Thursday, April 30, 2009

Why your Training team needs Versatilists.

I wrote recently about Learning Generalists and the importance of growing them as part of your team. Many months back, Gartner coined the term - Versatilist.

"Versatilists are able to apply a depth of skill to a progressively widening scope of situations and experiences, equally at ease with technical issues as with business strategy."

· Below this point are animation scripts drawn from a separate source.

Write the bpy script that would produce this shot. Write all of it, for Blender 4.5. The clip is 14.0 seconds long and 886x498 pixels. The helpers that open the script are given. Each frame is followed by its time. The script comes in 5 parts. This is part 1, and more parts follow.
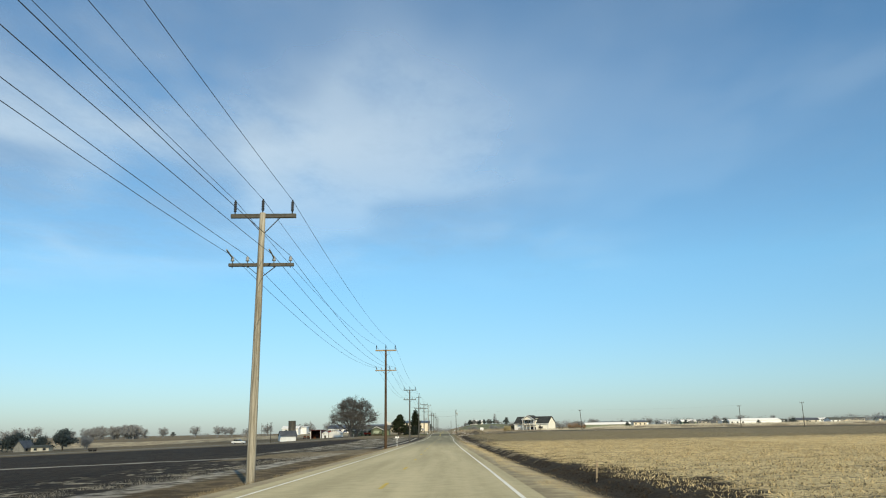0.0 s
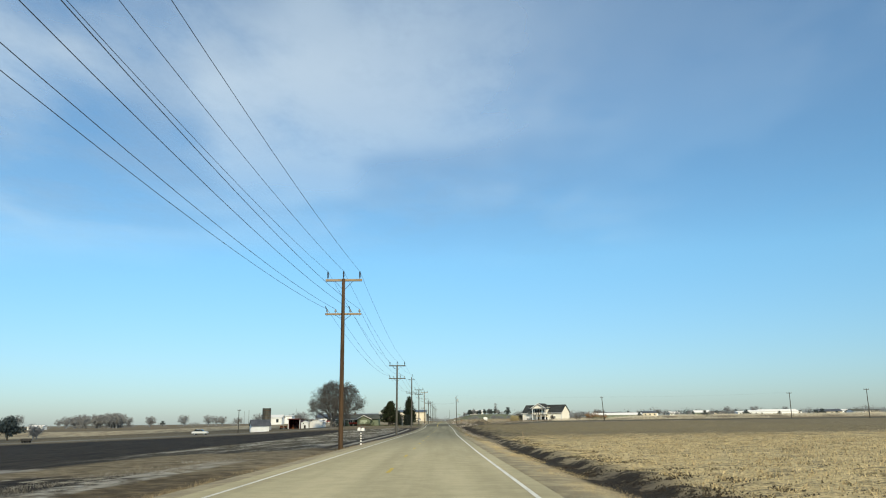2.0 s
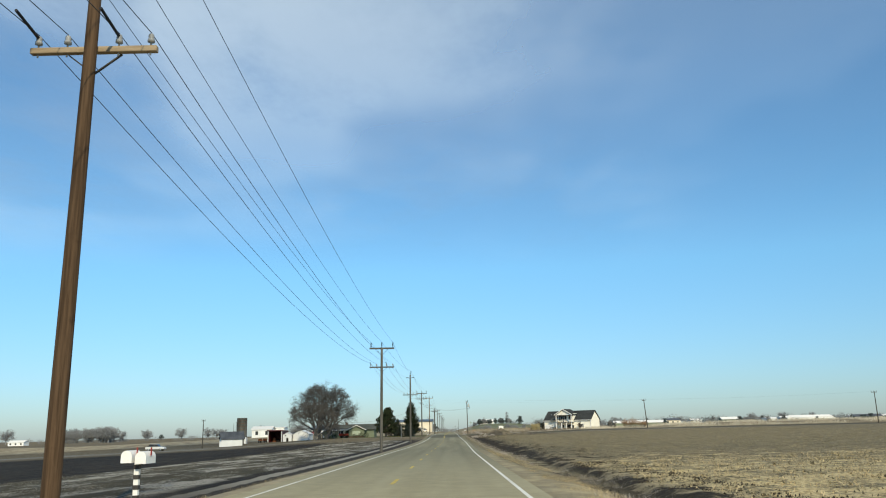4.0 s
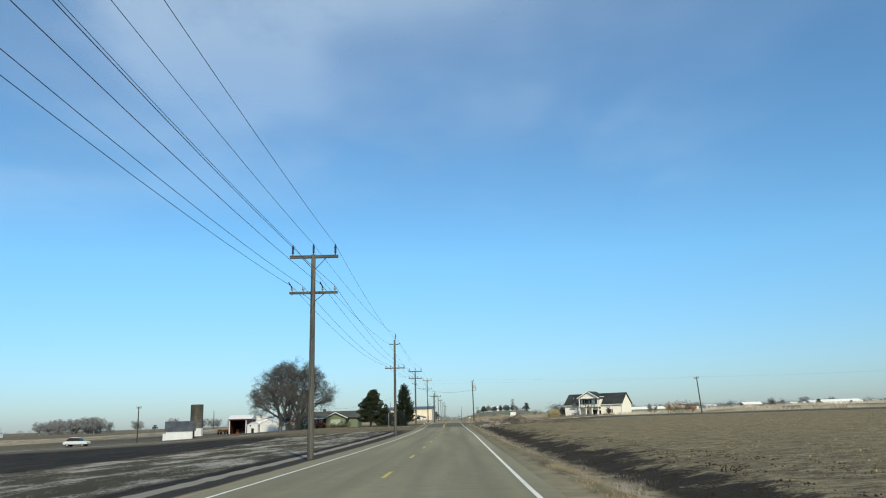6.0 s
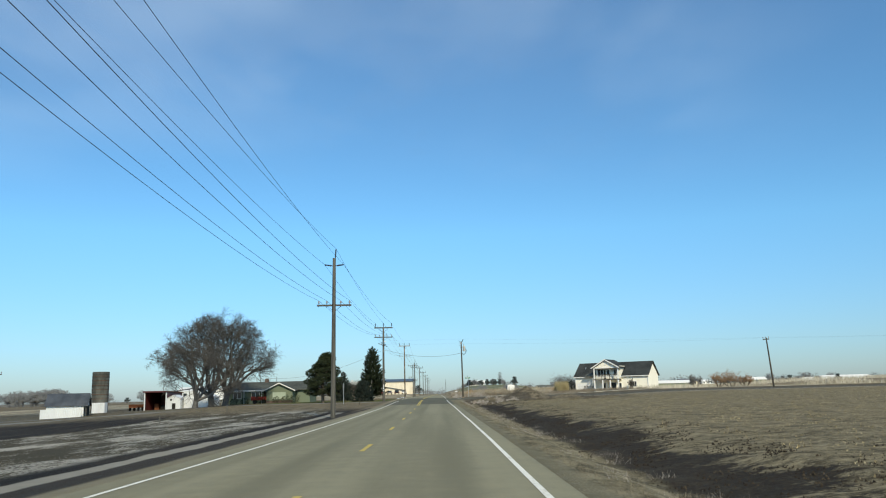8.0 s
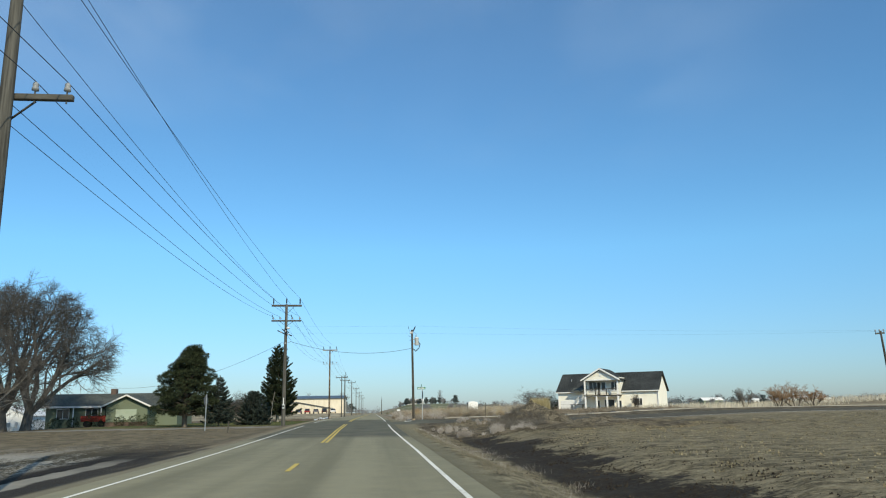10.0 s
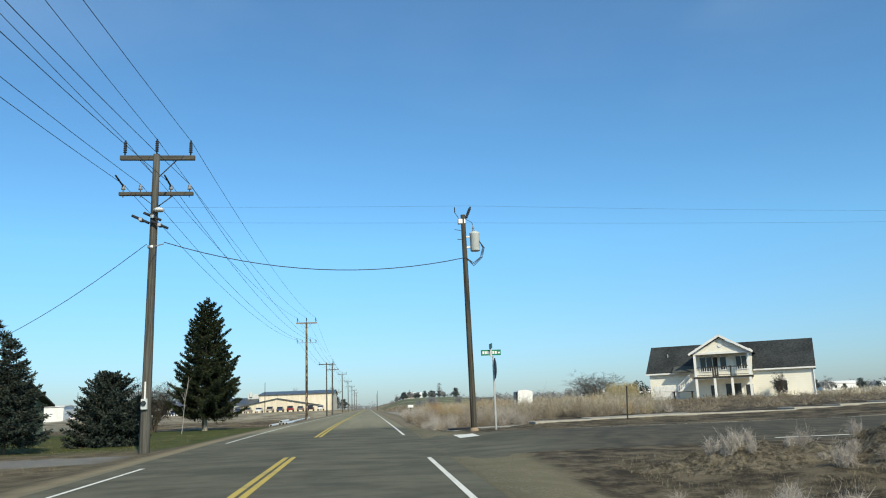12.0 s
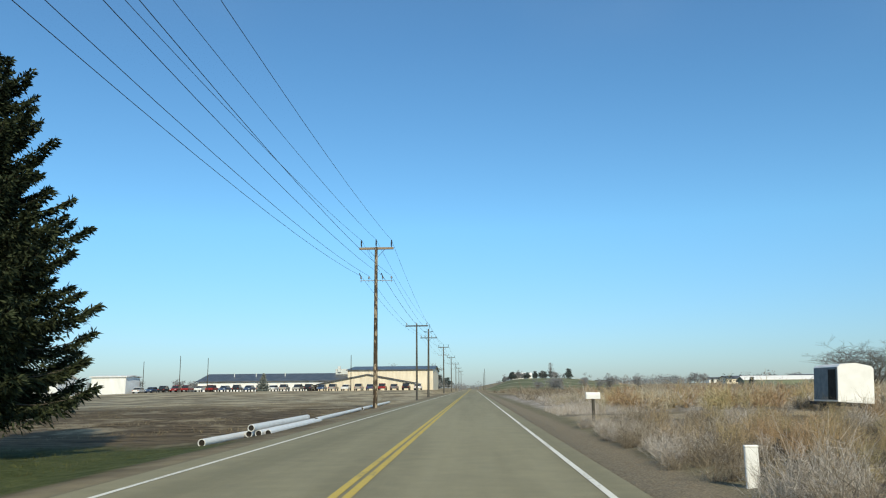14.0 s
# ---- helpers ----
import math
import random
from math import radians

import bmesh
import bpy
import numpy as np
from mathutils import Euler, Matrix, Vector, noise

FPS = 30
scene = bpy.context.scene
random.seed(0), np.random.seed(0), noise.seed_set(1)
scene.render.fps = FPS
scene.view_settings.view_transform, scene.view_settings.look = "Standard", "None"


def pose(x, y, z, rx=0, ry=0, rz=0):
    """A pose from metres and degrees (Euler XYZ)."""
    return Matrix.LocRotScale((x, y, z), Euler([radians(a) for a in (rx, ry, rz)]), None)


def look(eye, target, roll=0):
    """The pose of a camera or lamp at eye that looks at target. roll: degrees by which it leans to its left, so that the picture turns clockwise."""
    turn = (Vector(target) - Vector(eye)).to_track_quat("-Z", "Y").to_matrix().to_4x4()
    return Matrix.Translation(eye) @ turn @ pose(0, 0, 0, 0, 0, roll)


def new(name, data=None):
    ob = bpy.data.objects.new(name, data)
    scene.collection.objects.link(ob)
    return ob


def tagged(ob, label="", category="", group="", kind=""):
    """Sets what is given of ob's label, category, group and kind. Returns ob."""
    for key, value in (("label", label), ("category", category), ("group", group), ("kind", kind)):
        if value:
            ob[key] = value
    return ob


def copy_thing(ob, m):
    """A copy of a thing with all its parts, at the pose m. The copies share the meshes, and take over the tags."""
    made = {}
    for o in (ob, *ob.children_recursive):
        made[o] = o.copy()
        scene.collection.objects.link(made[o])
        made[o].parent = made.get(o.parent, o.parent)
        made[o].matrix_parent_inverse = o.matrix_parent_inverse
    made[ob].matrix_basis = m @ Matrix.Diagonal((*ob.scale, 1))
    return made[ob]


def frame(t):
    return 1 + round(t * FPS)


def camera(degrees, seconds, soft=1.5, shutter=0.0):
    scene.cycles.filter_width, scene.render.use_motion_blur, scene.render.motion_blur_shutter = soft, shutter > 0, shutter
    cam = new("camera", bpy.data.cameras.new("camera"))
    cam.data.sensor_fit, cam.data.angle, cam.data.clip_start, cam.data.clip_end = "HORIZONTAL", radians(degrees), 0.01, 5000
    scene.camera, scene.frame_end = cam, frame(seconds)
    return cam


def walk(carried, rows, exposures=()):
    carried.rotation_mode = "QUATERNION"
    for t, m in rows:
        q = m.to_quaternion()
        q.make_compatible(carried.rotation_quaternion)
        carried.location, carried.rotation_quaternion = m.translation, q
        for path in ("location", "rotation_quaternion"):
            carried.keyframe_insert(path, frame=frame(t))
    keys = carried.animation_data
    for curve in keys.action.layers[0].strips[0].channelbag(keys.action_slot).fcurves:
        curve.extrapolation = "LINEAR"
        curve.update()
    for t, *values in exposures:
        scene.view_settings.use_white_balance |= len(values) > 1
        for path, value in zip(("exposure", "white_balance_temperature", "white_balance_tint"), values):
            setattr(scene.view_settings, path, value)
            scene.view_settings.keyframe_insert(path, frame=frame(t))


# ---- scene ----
cam = camera(59.2, 14.0, soft=1.1)
EYE = 1.3
# seconds, place across and along, then yaw to the left, pitch up and roll in degrees
ROWS = [
    (0.0, -0.16, 0.33, -0.02, 13.08, -1.04),
    (0.5, -0.19, 10.84, -0.08, 13.06, -0.86),
    (1.0, -0.24, 21.31, -0.15, 12.86, -0.90),
    (1.5, -0.29, 31.74, -0.14, 12.66, -0.85),
    (2.0, -0.33, 42.12, -0.09, 12.41, -0.75),
    (2.5, -0.34, 52.47, 0.10, 12.48, -0.78),
    (3.0, -0.35, 62.79, 0.23, 12.80, -1.03),
    (5.5, -0.27, 114.49, 0.44, 13.26, -1.63),
    (6.0, -0.22, 124.98, 0.49, 12.35, -1.77),
    (6.5, -0.15, 135.50, 0.51, 11.47, -1.94),
    (7.0, -0.06, 146.06, 0.39, 10.77, -2.02),
    (7.5, 0.01, 156.65, 0.01, 10.43, -1.95),
    (8.0, 0.06, 167.27, -0.53, 10.51, -1.41),
    (8.5, 0.08, 177.92, -1.19, 10.85, -0.95),
    (9.0, 0.07, 188.61, -2.22, 11.36, -0.63),
    (11.5, -0.24, 241.30, -8.03, 11.82, -1.99),
    (12.0, -0.30, 251.68, -5.81, 11.34, -2.16),
    (12.5, -0.37, 262.03, -3.02, 10.80, -1.91),
    (13.0, -0.46, 272.42, -0.51, 10.41, -1.20),
    (13.5, -0.55, 282.86, 1.20, 10.11, -0.85),
    (14.0, -0.65, 293.33, 2.07, 10.10, -0.52),
]
KNOTS_Y = (-3000, 0, 30, 60, 90, 120, 150, 175, 200, 225, 241, 255, 270, 282, 293, 320, 9000)
KNOTS_Z = (0.5, 0.2, 0.01, -0.15, -0.27, -0.37, -0.46, -0.49, -0.45, -0.35, -0.25, -0.13, 0.04, 0.14, 0.2, 0.22, 0.22)


ROAD_TABLE = sum(np.interp(np.arange(-200, 1700, 0.5) + d, KNOTS_Y, KNOTS_Z) for d in (-12, -6, 0, 6, 12)) / 5


def road_z(y):
    """Height of the road's surface along its length, smoothed over a few metres."""
    s = min(max((y + 200) * 2, 0), len(ROAD_TABLE) - 2)
    k = int(s)
    return float(ROAD_TABLE[k] + (ROAD_TABLE[k + 1] - ROAD_TABLE[k]) * (s - k))


def ride(x, y, yaw, pitch, roll):
    """The camera rides at one height above the road."""
    eye = Vector((x, y, road_z(y) + EYE))
    a, b = radians(yaw), radians(pitch)
    return look(eye, eye + Vector((-math.sin(a) * math.cos(b), math.cos(a) * math.cos(b), math.sin(b))), roll)


walk(cam, [(t, ride(*row)) for t, *row in ROWS],
     exposures=[(0.0, 0.0, 7350, 4), (3.0, 0.0, 7150, 4), (6.0, -0.03, 6720, 4), (9.5, -0.01, 6620, 4), (11.5, 0.0, 6560, 4), (12.4, 0.06, 6575, 4), (13.0, 0.06, 6580, 4), (13.5, 0.0, 6590, 4), (14.0, 0.0, 6750, 4)])

# ---- world and sun ----
SUN_EL, SUN_AZ = radians(33), radians(163)   # azimuth from ahead (+y), clockwise
world = bpy.data.worlds.new("sky")
scene.world = world
world.use_nodes = True
wn, wl = world.node_tree.nodes, world.node_tree.links
sky = wn.new("ShaderNodeTexSky")
sky.sky_type, sky.sun_disc = "NISHITA", False
sky.sun_elevation, sky.sun_rotation = SUN_EL, SUN_AZ
sky.air_density, sky.dust_density, sky.ozone_density, sky.altitude = 1.0, 0.8, 1.2, 700
# winter haze: the air near the horizon is pale and cool, the blue above it deep
up = wn.new("ShaderNodeSeparateXYZ")
wl.new(wn.new("ShaderNodeTexCoord").outputs["Generated"], up.inputs[0])
haze = wn.new("ShaderNodeValToRGB")
wl.new(up.outputs["Z"], haze.inputs[0])
stops = haze.color_ramp.elements
stops[0].position, stops[0].color = 0.0, (0.455, 0.565, 0.80, 1)
stops[1].position, stops[1].color = 1.0, (0.62, 0.97, 1.16, 1)
for spot, tint in ((0.06, (0.515, 0.71, 0.945)), (0.2, (0.61, 1.00, 1.22)), (0.42, (0.58, 0.97, 1.22))):
    stops.new(spot).color = (*tint, 1)
tinted = wn.new("ShaderNodeMix")
tinted.data_type, tinted.blend_type = "RGBA", "MULTIPLY"
tinted.inputs[0].default_value = 1.0
wl.new(sky.outputs[0], tinted.inputs[6])
wl.new(haze.outputs[0], tinted.inputs[7])
wn["Background"].inputs["Strength"].default_value = 0.134
wl.new(tinted.outputs[2], wn["Background"].inputs["Color"])
sun = new("sun", bpy.data.lights.new("sun", "SUN"))
sun.data.energy, sun.data.angle, sun.data.color = 4.8, radians(0.6), (1.0, 0.88, 0.68)
sun_way = Vector((math.sin(SUN_AZ) * math.cos(SUN_EL), math.cos(SUN_AZ) * math.cos(SUN_EL), math.sin(SUN_EL)))
sun.matrix_world = look(sun_way * 100, (0, 0, 0))


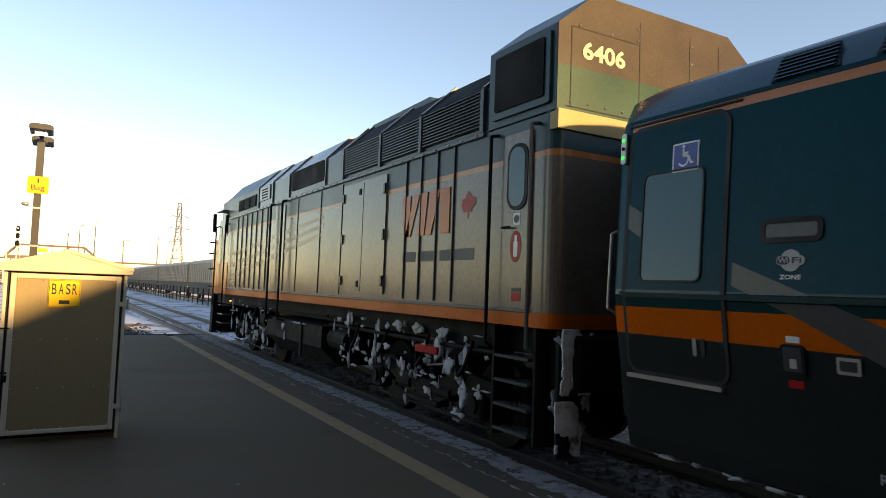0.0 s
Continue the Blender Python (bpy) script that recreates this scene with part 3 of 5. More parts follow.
def bogie(parent, yc, r, half, x_out, seed, snow=1.0):
    """A two-axle truck: side frames, axle boxes, springs, brake gear, caked snow."""
    b = new("bogie")
    b.matrix_basis = pose(0, yc, 0)
    b.parent = parent
    tz = r + RAIL_Z
    for sx in (-1, 1):
        xo = sx * x_out
        frame_bm = prism([(-half - 0.35, tz + 0.10), (-half - 0.35, tz + 0.28), (-half + 0.5, tz + 0.34), (-0.35, tz + 0.12), (0.35, tz + 0.12), (half - 0.5, tz + 0.34), (half + 0.35, tz + 0.28),
                           (half + 0.35, tz + 0.10), (half - 0.35, tz + 0.10), (0.45, tz - 0.12), (-0.45, tz - 0.12), (-half + 0.35, tz + 0.10)], min(xo, xo + sx * 0.14), max(xo, xo + sx * 0.14), "x")
        part("side_frame", frame_bm, IRON, b)
        for sy in (-1, 1):
            part("axle_box", box((min(xo, xo + sx * 0.2), sy * half - 0.17, tz - 0.17), (max(xo, xo + sx * 0.2), sy * half + 0.17, tz + 0.15), 0.03), IRON, b)
            part("axle_cap", tube((xo + sx * 0.2, sy * half, tz), (xo + sx * 0.24, sy * half, tz), 0.10, None, 12), IRON, b)
            part("brake_cylinder", tube((xo + sx * 0.08, sy * 0.55 - 0.2, tz + 0.02), (xo + sx * 0.08, sy * 0.55 + 0.2, tz + 0.02), 0.10, None, 10), IRON, b)
            bm = bmesh.new()
            coil(bm, xo + sx * 0.07, sy * 0.22, tz - 0.10, tz + 0.30)
            part("spring", bm, IRON, b)
        part("spring_plank", box((min(xo, xo + sx * 0.2), -0.5, tz - 0.19), (max(xo, xo + sx * 0.2), 0.5, tz - 0.12), 0.02), IRON, b)
        part("brake_rod", tube((xo + sx * 0.17, -half - 0.3, tz - 0.22), (xo + sx * 0.17, half + 0.3, tz - 0.22), 0.02), IRON, b)
    part("bolster", box((-x_out, -0.3, tz - 0.05), (x_out, 0.3, tz + 0.25)), IRON, b)
    for sy in (-1, 1):
        wheelset(b, sy * half, r)
    rnd = random.Random(seed)
    spots = []
    for k in range(int(26 * snow)):
        spots.append((-x_out - 0.13 - 0.07 * rnd.random(), rnd.uniform(-half - 0.3, half + 0.3), tz + rnd.uniform(-0.22, 0.30), 0.02, rnd.uniform(0.02, 0.10), rnd.uniform(0.02, 0.12)))
    part("caked_snow", clumps(spots, seed, 3), SNOW, b, "lumps of caked snow and ice", True, "stuff")
    return b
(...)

When I wrote about the Learning Generalist, I actually meant a Generalizing Specialist/ Master Generalist as the industry understands it these days. There are obvious benefits of having these people on your team:
  • Its easy to redeploy these pros based on changes in business requirements or strategy.
  • They lend balance to your team -- allow you to achieve more with a small team. For eg: a training team may not need a graphic designer or an e-learning specialist for a long time; a learning generalist on the other hand can play this role for a short time, reducing your costs and increasing your flexibility.
  • Most importantly, they help you mitigate people risks - if you have a fair number of generalists in your team, you don't run the risk of your projects coming to a stand-still because one person got run over by a truck. You have others that can don the mantle of the person who is sick, on leave, on a sabattical, becoming a mother, or leaving the organization. Your team is more responsive to change, and you generally face less stress.
So the next person you hire for your training department -- try finding out if she tends to specialize in just one area or is she versatile enough to pick up just about any work in your team! I'm sure you'll end up hiring your A player!

2 comments:

Fin said...

It's not exactly what you're describing here, but I've always liked Buckminster Fuller's term: comprehensivist.

Sumeet Moghe said...

I've heard that one -- I'm usually confused about which term to use, when describing my thoughts!